25-28 Two reports say the "depression" in the middle of the property "apparently causes ponding," which Walker denied because of the word "apparently." Because they didn’t actually see it, it did not exist. (Really, that is Walker’s harebrained conclusion.) If the depression in the middle has wetland plants like mint and sedges, plants that thrive under water, is it a reasonable conclusion ponding does not occur? Can not occur? This is more than a little arbitrary. But key is what he fails to note, that there was a significant depression the consultants did see.

40-72 Detailed account of TAAD project, especially the alleged mistakes of the contracted firms according to the notes of Mr. Gary Whelen. In reading Walker’s decision, it is fair to surmise the case for the city was undermined by Whelen’s testemony and notes. Who, then, is Gary Whelen, what did he do, what was his motive for testifying on behalf of the litigant, and why did he go unchallenged as a witness?

52 (My favorite.) "Gary Whelen, coincidentally a long-time Terrace Ave. resident, was the City’s inspector during construction of the TAAD project," and was "the City’s eyes and ears on the project." Not mentioned, however, nor does it appear to have been brought up, is the fact that Whelen owned a lot on east Terrace near the southeast corner of Beachwood, where the the aforementioned creek (16-17) flowed into Beachwood. Whelen’s property was across the street from mine and subject to ponding (I have photographs showing this).

69-70 Because much of the work the City undertook benefited Whelen personally, I have trouble seeing him as a credible witness. These remedial (and most likely, unpermitted) ditches drained his property at city expense, as much as they aided Beachwood.

63-68 A critical dirt shortage. Needed fill at Hwy 1 end of Silver, allegedly took it from Beachwood. Besides there being no proof this happened, the other end of Silver was a huge angular hill they scraped away at a year and a half to create the foundations of Highland and Silver.

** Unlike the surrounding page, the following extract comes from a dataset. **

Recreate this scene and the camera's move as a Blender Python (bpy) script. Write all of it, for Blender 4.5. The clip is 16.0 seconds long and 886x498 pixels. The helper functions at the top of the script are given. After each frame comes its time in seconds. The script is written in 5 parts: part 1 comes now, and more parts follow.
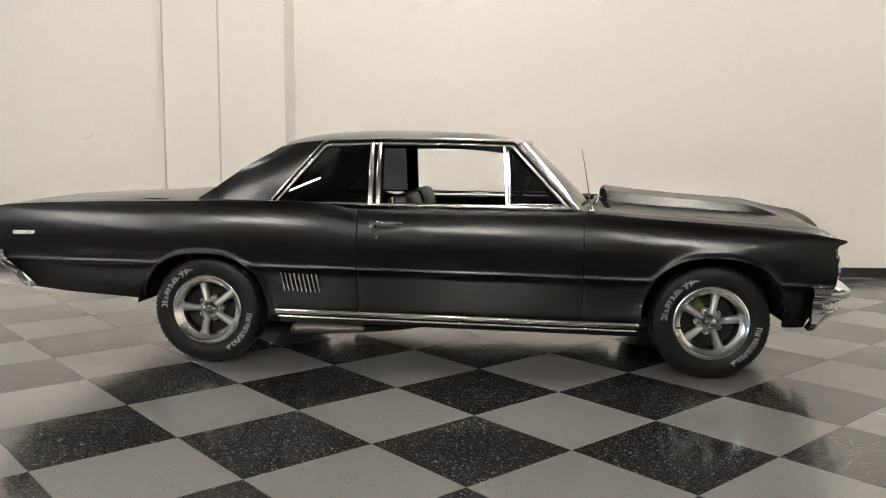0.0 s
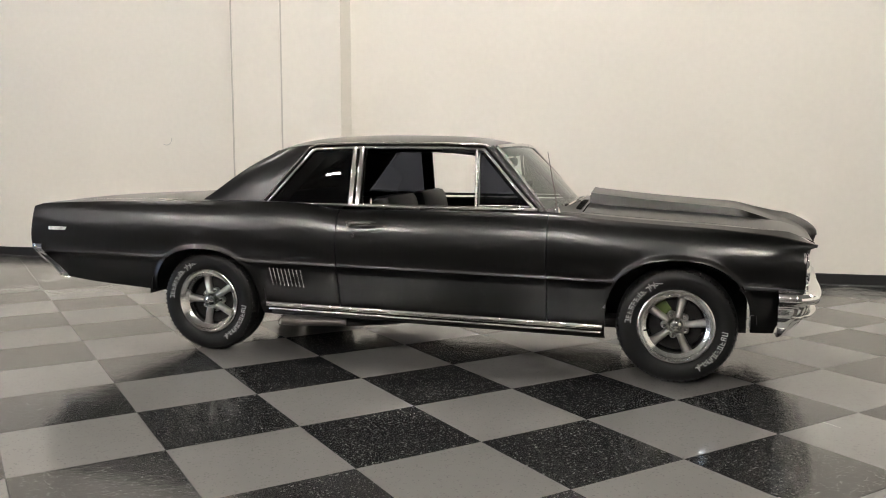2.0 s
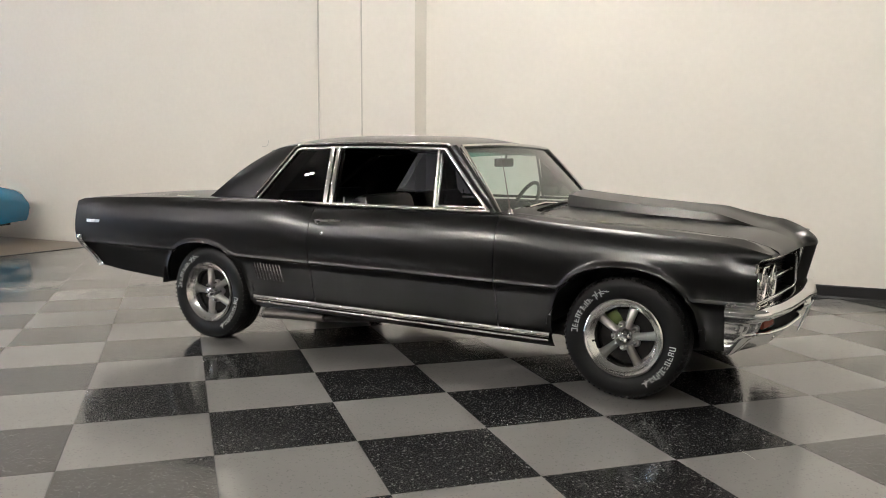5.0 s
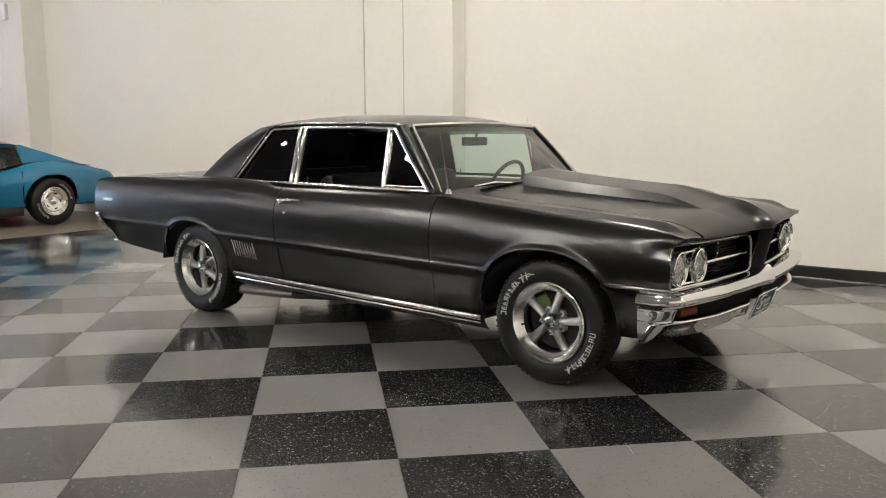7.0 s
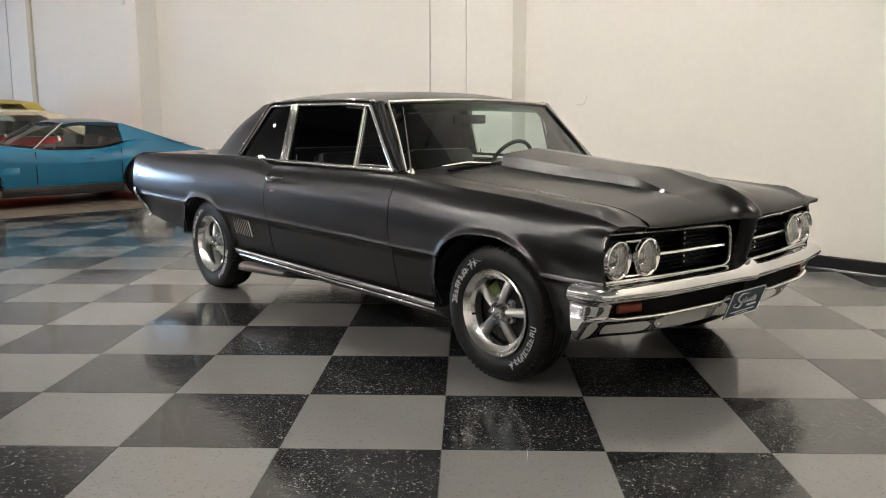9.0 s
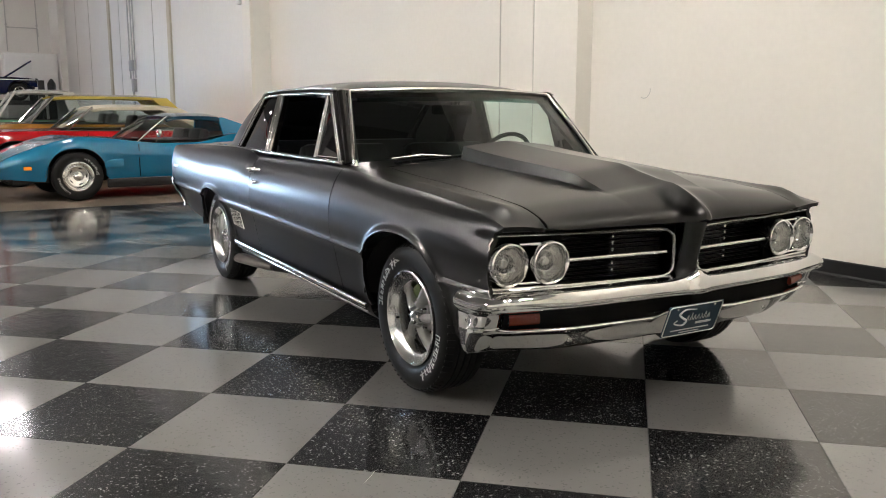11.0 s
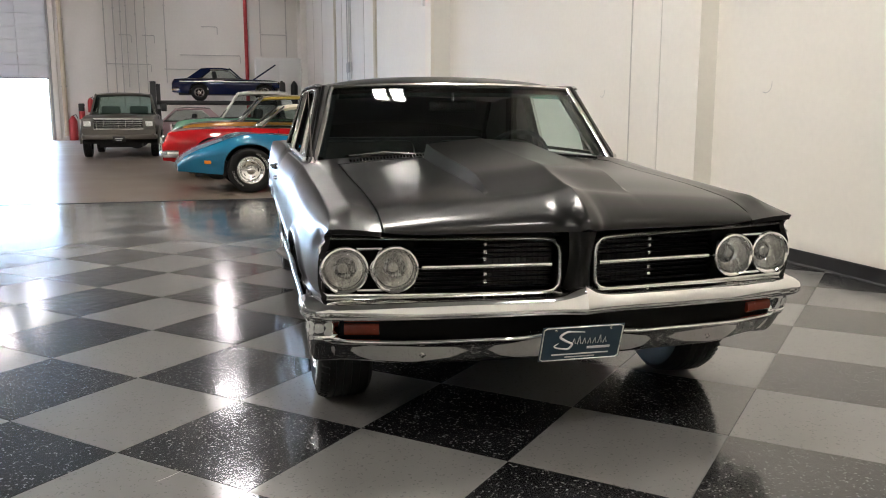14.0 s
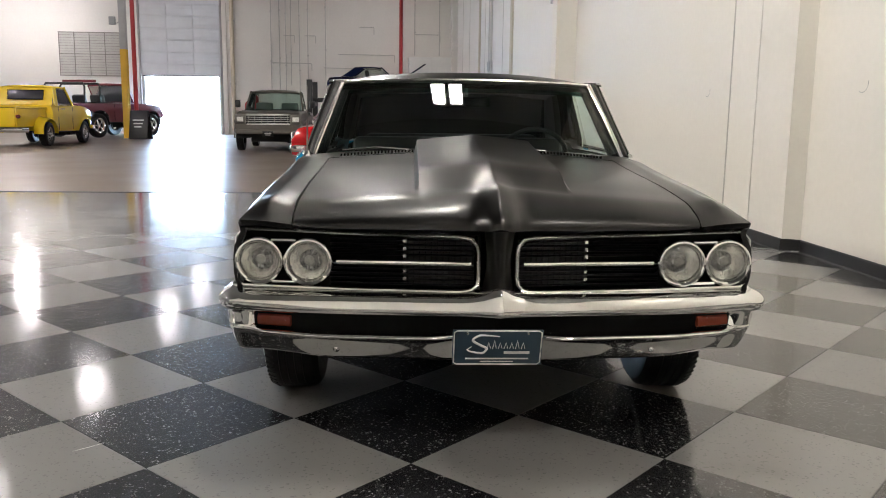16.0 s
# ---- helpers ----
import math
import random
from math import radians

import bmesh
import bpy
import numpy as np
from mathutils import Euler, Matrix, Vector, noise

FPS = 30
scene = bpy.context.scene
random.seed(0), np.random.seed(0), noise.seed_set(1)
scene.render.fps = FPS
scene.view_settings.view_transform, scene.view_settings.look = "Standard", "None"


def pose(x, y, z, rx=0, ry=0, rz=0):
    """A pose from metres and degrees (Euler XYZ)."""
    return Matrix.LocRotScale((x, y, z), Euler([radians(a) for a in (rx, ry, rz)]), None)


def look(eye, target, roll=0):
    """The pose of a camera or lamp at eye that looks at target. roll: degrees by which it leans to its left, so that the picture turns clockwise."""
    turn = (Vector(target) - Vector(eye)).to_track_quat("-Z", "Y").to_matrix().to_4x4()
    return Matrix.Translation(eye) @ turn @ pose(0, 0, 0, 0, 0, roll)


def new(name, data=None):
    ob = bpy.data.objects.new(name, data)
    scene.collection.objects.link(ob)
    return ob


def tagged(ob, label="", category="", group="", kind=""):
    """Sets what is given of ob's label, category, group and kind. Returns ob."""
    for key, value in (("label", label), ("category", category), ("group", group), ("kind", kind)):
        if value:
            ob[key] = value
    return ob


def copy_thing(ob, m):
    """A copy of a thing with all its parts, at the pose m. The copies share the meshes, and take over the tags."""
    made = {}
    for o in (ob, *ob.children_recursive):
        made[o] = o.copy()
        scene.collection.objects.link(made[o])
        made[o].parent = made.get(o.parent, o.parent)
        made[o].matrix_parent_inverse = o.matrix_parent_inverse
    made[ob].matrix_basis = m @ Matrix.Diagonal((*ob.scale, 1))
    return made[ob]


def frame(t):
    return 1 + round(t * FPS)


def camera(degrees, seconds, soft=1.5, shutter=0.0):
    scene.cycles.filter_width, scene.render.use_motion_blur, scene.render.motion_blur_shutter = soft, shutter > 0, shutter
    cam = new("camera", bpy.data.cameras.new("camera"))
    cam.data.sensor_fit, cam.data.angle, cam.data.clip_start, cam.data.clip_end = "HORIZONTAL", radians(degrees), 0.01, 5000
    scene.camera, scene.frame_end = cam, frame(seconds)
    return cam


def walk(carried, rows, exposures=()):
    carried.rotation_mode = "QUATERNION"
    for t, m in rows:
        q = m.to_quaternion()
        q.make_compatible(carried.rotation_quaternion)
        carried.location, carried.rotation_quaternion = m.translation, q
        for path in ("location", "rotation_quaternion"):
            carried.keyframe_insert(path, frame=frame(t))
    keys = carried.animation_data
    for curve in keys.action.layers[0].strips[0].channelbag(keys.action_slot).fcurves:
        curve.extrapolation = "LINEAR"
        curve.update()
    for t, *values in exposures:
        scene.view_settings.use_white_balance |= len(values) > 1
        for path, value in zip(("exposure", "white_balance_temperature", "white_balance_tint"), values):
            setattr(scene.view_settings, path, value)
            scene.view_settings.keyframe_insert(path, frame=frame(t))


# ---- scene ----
cam = camera(56.5, 16.0, soft=1.0)
PATH = [
    (0, (-0.308, -0.17, 1.24), (-0.449, 1.811, 1.006), 0.4),
    (0.5, (-0.021, -0.163, 1.225), (-0.256, 1.81, 0.997), 0.4),
    (1, (0.166, -0.165, 1.224), (-0.138, 1.798, 0.994), 0.3),
    (1.5, (0.473, -0.192, 1.254), (0.065, 1.752, 1.018), -0.0),
    (2, (0.663, -0.212, 1.239), (0.19, 1.718, 1.013), 0.1),
    (2.5, (0.776, -0.205, 1.21), (0.257, 1.714, 0.993), 0.0),
    (3, (1.129, -0.099, 1.246), (0.464, 1.773, 1.016), -0.5),
    (3.5, (1.42, -0.039, 1.257), (0.66, 1.797, 1.029), -0.8),
    (4, (1.593, 0.056, 1.233), (0.783, 1.871, 1.012), -0.5),
    (6.5, (2.561, 0.706, 1.219), (1.449, 2.349, 0.964), 0.1),
    (7, (2.804, 0.869, 1.233), (1.62, 2.458, 0.96), -0.3),
    (7.5, (2.927, 1.047, 1.209), (1.688, 2.591, 0.929), 0.0),
    (8, (3.052, 1.265, 1.203), (1.742, 2.749, 0.915), 0.1),
    (8.5, (3.235, 1.468, 1.197), (1.851, 2.88, 0.896), 0.0),
    (9, (3.369, 1.659, 1.203), (1.932, 3.013, 0.889), -0.1),
    (9.5, (3.444, 1.931, 1.181), (1.948, 3.22, 0.868), -0.1),
    (12, (3.991, 3.069, 1.157), (2.231, 3.96, 0.828), 0.2),
    (12.5, (4.04, 3.282, 1.16), (2.24, 4.089, 0.827), 0.2),
    (13, (4.051, 3.532, 1.154), (2.212, 4.245, 0.823), 0.1),
    (13.5, (4.1, 3.764, 1.142), (2.224, 4.378, 0.819), -0.0),
    (14, (4.163, 3.994, 1.147), (2.26, 4.517, 0.826), 0.0),
    (14.5, (4.175, 4.226, 1.132), (2.246, 4.644, 0.81), 0.2),
    (15, (4.183, 4.409, 1.137), (2.237, 4.736, 0.811), 0.5),
    (15.5, (4.247, 4.621, 1.137), (2.286, 4.849, 0.814), 0.5),
    (16, (4.252, 4.808, 1.133), (2.284, 4.951, 0.809), 0.7),
]
walk(cam, [(t, look(eye, target, roll)) for t, eye, target, roll in PATH])


# ---- light ----
world = bpy.data.worlds.new("World")
scene.world = world
world.use_nodes = True
wn = world.node_tree.nodes
sky = wn.new("ShaderNodeTexSky")
sky.sky_type, sky.sun_disc = 'NISHITA', False
sky.sun_elevation, sky.sun_rotation = radians(48), radians(120)
world.node_tree.links.new(sky.outputs[0], wn["Background"].inputs[0])
wn["Background"].inputs[1].default_value = 0.05
scene.view_settings.exposure = 1.56
FIXTURE_GLOW = 82.0
DAYLIGHT = 18.5


# ---- materials ----
def node_material(name):
    m = bpy.data.materials.new(name)
    m.use_nodes = True
    return m, m.node_tree.nodes, m.node_tree.links, m.node_tree.nodes["Principled BSDF"]


def surface(name, colour, rough=0.5, metal=0.0, vary=0.08, scale=6.0, bump=0.0, bump_scale=200.0, rough_vary=0.06, coat=0.0, spec=0.5):
    """A surface with broad and fine variation of its colour and gloss, in metres."""
    m, n, l, b = node_material(name)
    tc = n.new("ShaderNodeTexCoord")
    big = n.new("ShaderNodeTexNoise")
    big.inputs["Scale"].default_value, big.inputs["Detail"].default_value = scale, 6
    small = n.new("ShaderNodeTexNoise")
    small.inputs["Scale"].default_value, small.inputs["Detail"].default_value = scale * 22, 3
    l.new(tc.outputs["Object"], big.inputs["Vector"])
    l.new(tc.outputs["Object"], small.inputs["Vector"])
    add = n.new("ShaderNodeMath")
    add.operation = 'MULTIPLY_ADD'
    l.new(big.outputs["Fac"], add.inputs[0])
    add.inputs[1].default_value, add.inputs[2].default_value = 2 * vary, 1 - vary
    add2 = n.new("ShaderNodeMath")
    add2.operation = 'MULTIPLY_ADD'
    l.new(small.outputs["Fac"], add2.inputs[0])
    add2.inputs[1].default_value = 0.08
    l.new(add.outputs[0], add2.inputs[2])
    mix = n.new("ShaderNodeVectorMath")
    mix.operation = 'SCALE'
    mix.inputs[0].default_value = colour
    l.new(add2.outputs[0], mix.inputs["Scale"])
    l.new(mix.outputs[0], b.inputs["Base Color"])
    rv = n.new("ShaderNodeMath")
    rv.operation = 'MULTIPLY_ADD'
    l.new(big.outputs["Fac"], rv.inputs[0])
    rv.inputs[1].default_value, rv.inputs[2].default_value = 2 * rough_vary, max(rough - rough_vary, 0.0)
    l.new(rv.outputs[0], b.inputs["Roughness"])
    b.inputs["Metallic"].default_value = metal
    b.inputs["Coat Weight"].default_value = coat
    b.inputs["Coat Roughness"].default_value = 0.03
    b.inputs["Specular IOR Level"].default_value = spec
    if bump:
        bt = n.new("ShaderNodeTexNoise")
        bt.inputs["Scale"].default_value = bump_scale
        l.new(tc.outputs["Object"], bt.inputs["Vector"])
        bn = n.new("ShaderNodeBump")
        bn.inputs["Strength"].default_value, bn.inputs["Distance"].default_value = bump, 0.002
        l.new(bt.outputs["Fac"], bn.inputs["Height"])
        l.new(bn.outputs[0], b.inputs["Normal"])
    return m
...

Taking fill from Beachwood when the 500 block of Terrace stood in the way is unlikely to have happened when the opportunity of continuing to degrade the Silver end of the hill provided ample fill. Standing on top of Silver today, you’d not guess they carted off as much as they did - it’s still that steep.

74 "The TAAD project totally altered the topography of Beachwood, and consequently affected the flow of surface water onto and off the property." The word "totally" is unwarranted, even given Whelen’s description of his own, and the other project participants’ general ineptness. Reading the saga of the project unfolding is disturbing to an environmentalist such as myself: it ought to make anyone who is thoughtful squirm.

177 Judge claims no agencies before 1984 ever said there were wetlands there, so they could not have been there until the city created them. This is a cute piece of legerdemain to inflict his silly idea of how to compensate our erstwhile builder, Mr. Chop Keenan.

178 Of historical interest only: in September 1976, the same month I moved into my illegally permitted aquatic palace, the same planning commission that illegally approved my home being set down in an active wetland, affirmed that the planned 97 homes in Beachwood would have no "significant effect on the environent." The night they made that ruling, we were eating our dinner with about a dozen Pacific Tree Frogs crawling over our dining room window, catching the insects attracted by the light. I am sure the other hundred-or-so homes wouldn’t have bothered them any more than mine did, although, come to think of it, they aren’t here any more.

There is much much more to be said, especially about the zany economic reasoning arriving at the attribution of damages, but suffice it to say, that even if the city loses later, say at the level of the US Supreme Court, I doubt anyone will support guaranteeing the builder an out-of-sight profit on virtual homes when the US homebuilding industry is under water.